## WORK TO COMPLETE
Write out all the lines again, precisely as they stand, but without the images.

## DATA PROVIDED
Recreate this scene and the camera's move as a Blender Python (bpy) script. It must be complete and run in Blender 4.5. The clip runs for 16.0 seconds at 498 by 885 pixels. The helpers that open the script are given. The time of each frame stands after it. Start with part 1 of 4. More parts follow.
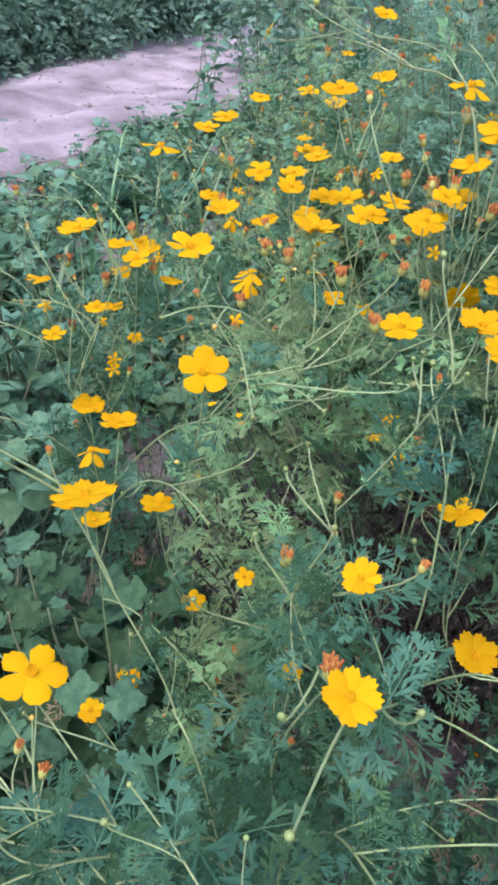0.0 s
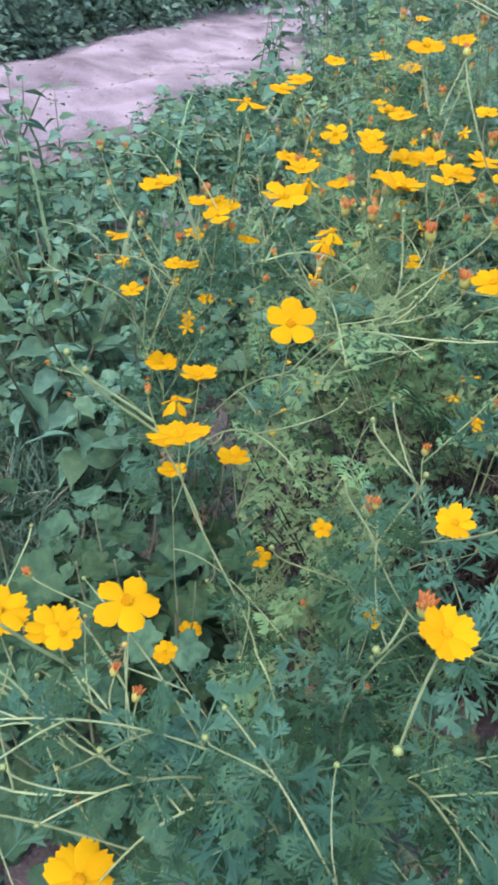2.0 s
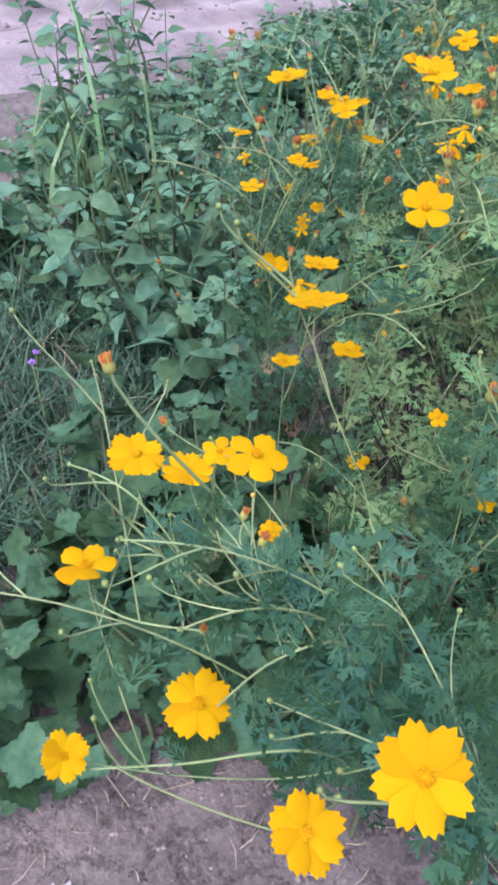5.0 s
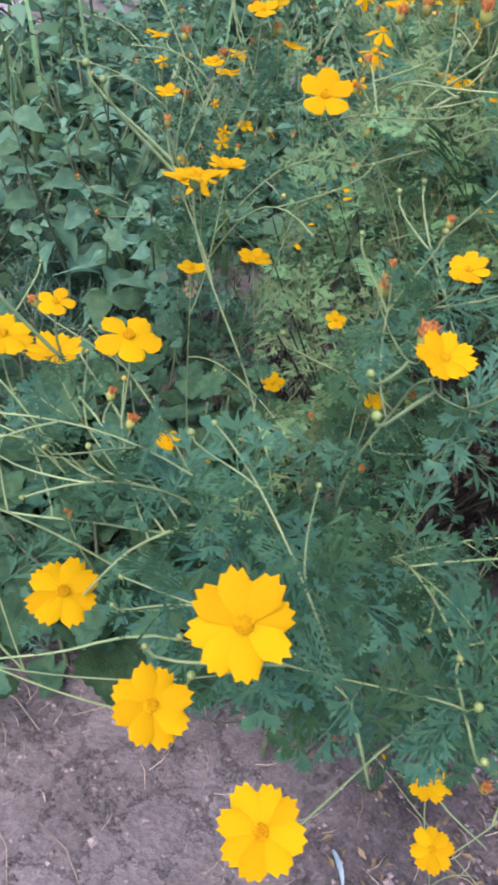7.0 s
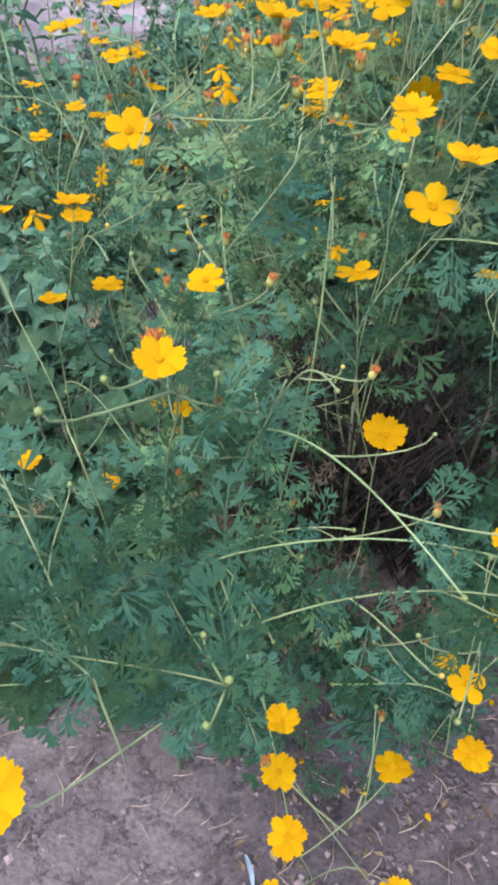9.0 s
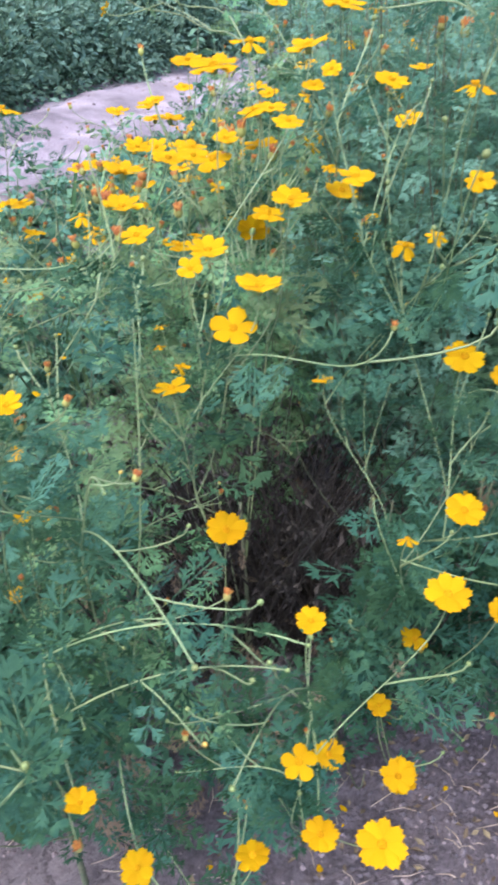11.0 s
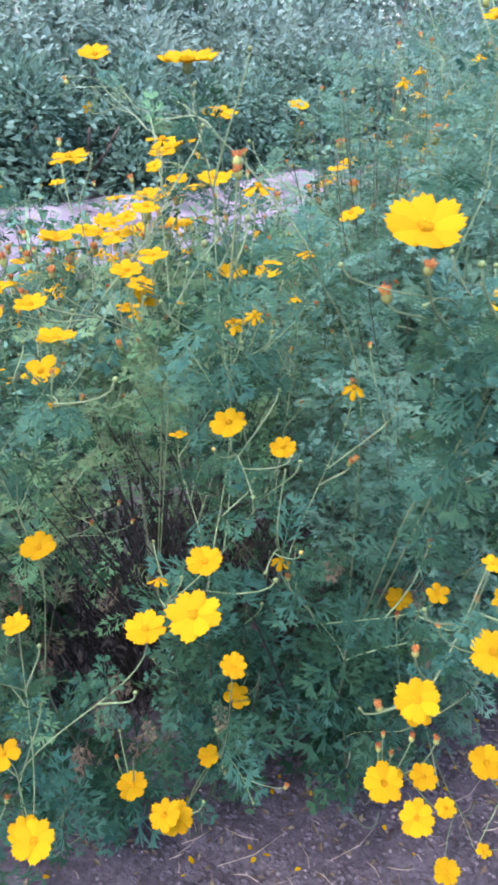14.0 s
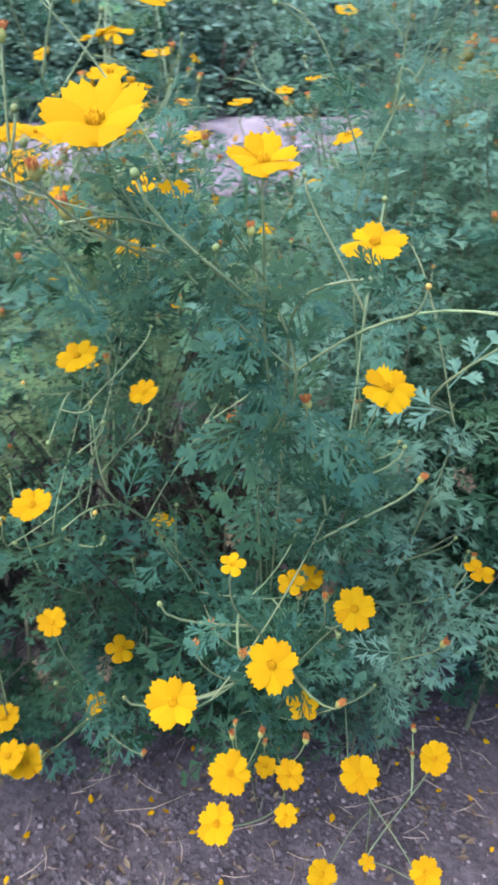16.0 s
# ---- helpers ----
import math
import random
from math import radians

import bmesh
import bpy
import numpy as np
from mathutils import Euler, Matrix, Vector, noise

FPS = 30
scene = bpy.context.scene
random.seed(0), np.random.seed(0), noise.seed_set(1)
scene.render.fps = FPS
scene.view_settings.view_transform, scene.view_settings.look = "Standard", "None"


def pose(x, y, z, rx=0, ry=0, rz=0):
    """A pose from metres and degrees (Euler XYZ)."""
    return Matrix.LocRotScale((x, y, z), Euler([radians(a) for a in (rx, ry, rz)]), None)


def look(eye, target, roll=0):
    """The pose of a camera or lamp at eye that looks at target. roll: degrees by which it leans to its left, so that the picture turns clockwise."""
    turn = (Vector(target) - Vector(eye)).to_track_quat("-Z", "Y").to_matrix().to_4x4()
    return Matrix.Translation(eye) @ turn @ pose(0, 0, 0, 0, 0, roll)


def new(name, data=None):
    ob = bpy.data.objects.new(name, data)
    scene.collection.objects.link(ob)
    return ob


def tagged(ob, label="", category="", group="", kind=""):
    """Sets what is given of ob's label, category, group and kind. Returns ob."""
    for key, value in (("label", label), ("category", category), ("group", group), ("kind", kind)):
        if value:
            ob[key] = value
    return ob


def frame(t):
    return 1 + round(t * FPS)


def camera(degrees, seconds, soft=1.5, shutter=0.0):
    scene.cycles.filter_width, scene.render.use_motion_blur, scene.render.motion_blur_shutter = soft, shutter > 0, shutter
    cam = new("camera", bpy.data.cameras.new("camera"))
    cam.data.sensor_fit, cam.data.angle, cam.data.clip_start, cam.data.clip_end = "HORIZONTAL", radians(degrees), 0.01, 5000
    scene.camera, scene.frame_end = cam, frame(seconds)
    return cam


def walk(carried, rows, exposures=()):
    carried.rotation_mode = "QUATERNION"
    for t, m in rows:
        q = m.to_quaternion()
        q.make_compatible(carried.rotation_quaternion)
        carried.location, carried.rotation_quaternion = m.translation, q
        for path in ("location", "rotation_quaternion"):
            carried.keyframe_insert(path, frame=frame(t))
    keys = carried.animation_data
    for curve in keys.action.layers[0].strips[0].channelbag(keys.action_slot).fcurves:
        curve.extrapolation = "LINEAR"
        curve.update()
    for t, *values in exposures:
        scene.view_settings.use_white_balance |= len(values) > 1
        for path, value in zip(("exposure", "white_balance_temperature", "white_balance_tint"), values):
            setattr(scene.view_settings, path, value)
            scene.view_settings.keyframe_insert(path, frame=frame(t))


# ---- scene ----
cam = camera(37.2, 16.0, soft=3.2, shutter=0.5)
PATH = [
    (0, (0.0000, 0.0000, 1.2750), (-0.0000, 1.6483, 0.1422), 3.50),
    (0.5, (-0.0078, 0.0019, 1.2690), (-0.0231, 1.6363, 0.1164), 3.53),
    (1, (-0.0147, 0.0005, 1.2645), (-0.0590, 1.6217, 0.0942), 3.33),
    (1.5, (-0.0243, -0.0084, 1.2603), (-0.1052, 1.5989, 0.0728), 3.27),
    (2, (-0.0362, -0.0251, 1.2571), (-0.1484, 1.5805, 0.0700), 3.33),
    (2.5, (-0.0513, -0.0409, 1.2513), (-0.2049, 1.5555, 0.0563), 3.74),
    (3, (-0.0594, -0.0512, 1.2465), (-0.2427, 1.5288, 0.0341), 3.37),
    (3.5, (-0.0713, -0.0596, 1.2403), (-0.3006, 1.4909, -0.0019), 2.79),
    (4, (-0.0814, -0.0690, 1.2330), (-0.3416, 1.4580, -0.0321), 2.79),
    (4.2, (-0.0834, -0.0736, 1.2300), (-0.3445, 1.4447, -0.0455), 2.69),
    (6.3, (-0.0302, -0.0934, 1.1747), (-0.3089, 1.3496, -0.1817), 6.21),
    (6.5, (-0.0213, -0.0940, 1.1680), (-0.2580, 1.3492, -0.1963), 6.58),
    (7, (-0.0002, -0.0951, 1.1585), (-0.1525, 1.3474, -0.2186), 7.52),
    (7.5, (0.0488, -0.0942, 1.1611), (-0.0987, 1.3441, -0.2207), 6.88),
    (8, (0.1130, -0.0990, 1.1648), (-0.0745, 1.3279, -0.2240), 4.49),
    (8.2, (0.1332, -0.0991, 1.1679), (-0.0437, 1.3343, -0.2156), 4.17),
    (10.3, (0.2619, -0.1459, 1.2175), (0.0170, 1.4732, 0.0693), 1.34),
    (10.5, (0.2835, -0.1498, 1.2211), (0.0463, 1.4873, 0.0970), 1.09),
    (11, (0.3444, -0.1517, 1.2318), (0.1753, 1.5154, 0.1399), 0.28),
    (11.5, (0.3932, -0.1199, 1.2382), (0.2446, 1.5841, 0.2018), 1.08),
    (12, (0.4778, -0.0686, 1.2325), (0.2404, 1.6551, 0.2463), 1.76),
    (12.5, (0.5389, -0.0544, 1.2530), (0.1886, 1.6558, 0.2771), 2.54),
    (13, (0.6300, -0.0822, 1.2502), (0.1000, 1.5682, 0.2525), 2.28),
    (13.5, (0.7297, -0.1165, 1.2546), (0.1181, 1.5268, 0.2924), 1.75),
    (14, (0.8037, -0.1392, 1.2613), (0.1689, 1.5144, 0.3324), 1.49),
    (14.5, (0.8420, -0.1165, 1.2592), (0.2103, 1.5362, 0.3267), 1.05),
    (15, (0.8982, -0.0264, 1.2295), (0.2531, 1.5949, 0.2521), 2.60),
    (15.5, (0.9570, 0.0593, 1.2231), (0.2539, 1.6038, 0.1648), 3.24),
    (16, (1.0242, 0.0933, 1.2302), (0.1317, 1.5160, 0.1442), 3.47),
]
EXPOSURE, KELVIN, TINT = 1.64, 6150, 28
walk(cam, [(t, look(eye, target, roll)) for t, eye, target, roll in PATH], exposures=[(0.0, EXPOSURE, KELVIN, TINT), (4.2, EXPOSURE, KELVIN, TINT), (6.5, EXPOSURE - 0.05, KELVIN + 150, TINT), (8.2, EXPOSURE - 0.07, KELVIN + 150, TINT - 3), (10.5, EXPOSURE + 0.2, KELVIN - 100, TINT - 4), (13.5, EXPOSURE + 0.32, KELVIN - 400, TINT + 3), (15.0, EXPOSURE + 0.28, KELVIN - 380, TINT + 1), (16.0, EXPOSURE + 0.15, KELVIN - 260, TINT - 4)])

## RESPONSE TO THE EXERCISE
Recreate this scene and the camera's move as a Blender Python (bpy) script. It must be complete and run in Blender 4.5. The clip runs for 16.0 seconds at 498 by 885 pixels. The helpers that open the script are given. The time of each frame stands after it. Start with part 1 of 4. More parts follow.
0.0 s
2.0 s
5.0 s
7.0 s
9.0 s
11.0 s
14.0 s
16.0 s
# ---- helpers ----
import math
import random
from math import radians

import bmesh
import bpy
import numpy as np
from mathutils import Euler, Matrix, Vector, noise

FPS = 30
scene = bpy.context.scene
random.seed(0), np.random.seed(0), noise.seed_set(1)
scene.render.fps = FPS
scene.view_settings.view_transform, scene.view_settings.look = "Standard", "None"


def pose(x, y, z, rx=0, ry=0, rz=0):
    """A pose from metres and degrees (Euler XYZ)."""
    return Matrix.LocRotScale((x, y, z), Euler([radians(a) for a in (rx, ry, rz)]), None)


def look(eye, target, roll=0):
    """The pose of a camera or lamp at eye that looks at target. roll: degrees by which it leans to its left, so that the picture turns clockwise."""
    turn = (Vector(target) - Vector(eye)).to_track_quat("-Z", "Y").to_matrix().to_4x4()
    return Matrix.Translation(eye) @ turn @ pose(0, 0, 0, 0, 0, roll)


def new(name, data=None):
    ob = bpy.data.objects.new(name, data)
    scene.collection.objects.link(ob)
    return ob


def tagged(ob, label="", category="", group="", kind=""):
    """Sets what is given of ob's label, category, group and kind. Returns ob."""
    for key, value in (("label", label), ("category", category), ("group", group), ("kind", kind)):
        if value:
            ob[key] = value
    return ob


def frame(t):
    return 1 + round(t * FPS)


def camera(degrees, seconds, soft=1.5, shutter=0.0):
    scene.cycles.filter_width, scene.render.use_motion_blur, scene.render.motion_blur_shutter = soft, shutter > 0, shutter
    cam = new("camera", bpy.data.cameras.new("camera"))
    cam.data.sensor_fit, cam.data.angle, cam.data.clip_start, cam.data.clip_end = "HORIZONTAL", radians(degrees), 0.01, 5000
    scene.camera, scene.frame_end = cam, frame(seconds)
    return cam


def walk(carried, rows, exposures=()):
    carried.rotation_mode = "QUATERNION"
    for t, m in rows:
        q = m.to_quaternion()
        q.make_compatible(carried.rotation_quaternion)
        carried.location, carried.rotation_quaternion = m.translation, q
        for path in ("location", "rotation_quaternion"):
            carried.keyframe_insert(path, frame=frame(t))
    keys = carried.animation_data
    for curve in keys.action.layers[0].strips[0].channelbag(keys.action_slot).fcurves:
        curve.extrapolation = "LINEAR"
        curve.update()
    for t, *values in exposures:
        scene.view_settings.use_white_balance |= len(values) > 1
        for path, value in zip(("exposure", "white_balance_temperature", "white_balance_tint"), values):
            setattr(scene.view_settings, path, value)
            scene.view_settings.keyframe_insert(path, frame=frame(t))


# ---- scene ----
cam = camera(37.2, 16.0, soft=3.2, shutter=0.5)
PATH = [
    (0, (0.0000, 0.0000, 1.2750), (-0.0000, 1.6483, 0.1422), 3.50),
    (0.5, (-0.0078, 0.0019, 1.2690), (-0.0231, 1.6363, 0.1164), 3.53),
    (1, (-0.0147, 0.0005, 1.2645), (-0.0590, 1.6217, 0.0942), 3.33),
    (1.5, (-0.0243, -0.0084, 1.2603), (-0.1052, 1.5989, 0.0728), 3.27),
    (2, (-0.0362, -0.0251, 1.2571), (-0.1484, 1.5805, 0.0700), 3.33),
    (2.5, (-0.0513, -0.0409, 1.2513), (-0.2049, 1.5555, 0.0563), 3.74),
    (3, (-0.0594, -0.0512, 1.2465), (-0.2427, 1.5288, 0.0341), 3.37),
    (3.5, (-0.0713, -0.0596, 1.2403), (-0.3006, 1.4909, -0.0019), 2.79),
    (4, (-0.0814, -0.0690, 1.2330), (-0.3416, 1.4580, -0.0321), 2.79),
    (4.2, (-0.0834, -0.0736, 1.2300), (-0.3445, 1.4447, -0.0455), 2.69),
    (6.3, (-0.0302, -0.0934, 1.1747), (-0.3089, 1.3496, -0.1817), 6.21),
    (6.5, (-0.0213, -0.0940, 1.1680), (-0.2580, 1.3492, -0.1963), 6.58),
    (7, (-0.0002, -0.0951, 1.1585), (-0.1525, 1.3474, -0.2186), 7.52),
    (7.5, (0.0488, -0.0942, 1.1611), (-0.0987, 1.3441, -0.2207), 6.88),
    (8, (0.1130, -0.0990, 1.1648), (-0.0745, 1.3279, -0.2240), 4.49),
    (8.2, (0.1332, -0.0991, 1.1679), (-0.0437, 1.3343, -0.2156), 4.17),
    (10.3, (0.2619, -0.1459, 1.2175), (0.0170, 1.4732, 0.0693), 1.34),
    (10.5, (0.2835, -0.1498, 1.2211), (0.0463, 1.4873, 0.0970), 1.09),
    (11, (0.3444, -0.1517, 1.2318), (0.1753, 1.5154, 0.1399), 0.28),
    (11.5, (0.3932, -0.1199, 1.2382), (0.2446, 1.5841, 0.2018), 1.08),
    (12, (0.4778, -0.0686, 1.2325), (0.2404, 1.6551, 0.2463), 1.76),
    (12.5, (0.5389, -0.0544, 1.2530), (0.1886, 1.6558, 0.2771), 2.54),
    (13, (0.6300, -0.0822, 1.2502), (0.1000, 1.5682, 0.2525), 2.28),
    (13.5, (0.7297, -0.1165, 1.2546), (0.1181, 1.5268, 0.2924), 1.75),
    (14, (0.8037, -0.1392, 1.2613), (0.1689, 1.5144, 0.3324), 1.49),
    (14.5, (0.8420, -0.1165, 1.2592), (0.2103, 1.5362, 0.3267), 1.05),
    (15, (0.8982, -0.0264, 1.2295), (0.2531, 1.5949, 0.2521), 2.60),
    (15.5, (0.9570, 0.0593, 1.2231), (0.2539, 1.6038, 0.1648), 3.24),
    (16, (1.0242, 0.0933, 1.2302), (0.1317, 1.5160, 0.1442), 3.47),
]
EXPOSURE, KELVIN, TINT = 1.64, 6150, 28
walk(cam, [(t, look(eye, target, roll)) for t, eye, target, roll in PATH], exposures=[(0.0, EXPOSURE, KELVIN, TINT), (4.2, EXPOSURE, KELVIN, TINT), (6.5, EXPOSURE - 0.05, KELVIN + 150, TINT), (8.2, EXPOSURE - 0.07, KELVIN + 150, TINT - 3), (10.5, EXPOSURE + 0.2, KELVIN - 100, TINT - 4), (13.5, EXPOSURE + 0.32, KELVIN - 400, TINT + 3), (15.0, EXPOSURE + 0.28, KELVIN - 380, TINT + 1), (16.0, EXPOSURE + 0.15, KELVIN - 260, TINT - 4)])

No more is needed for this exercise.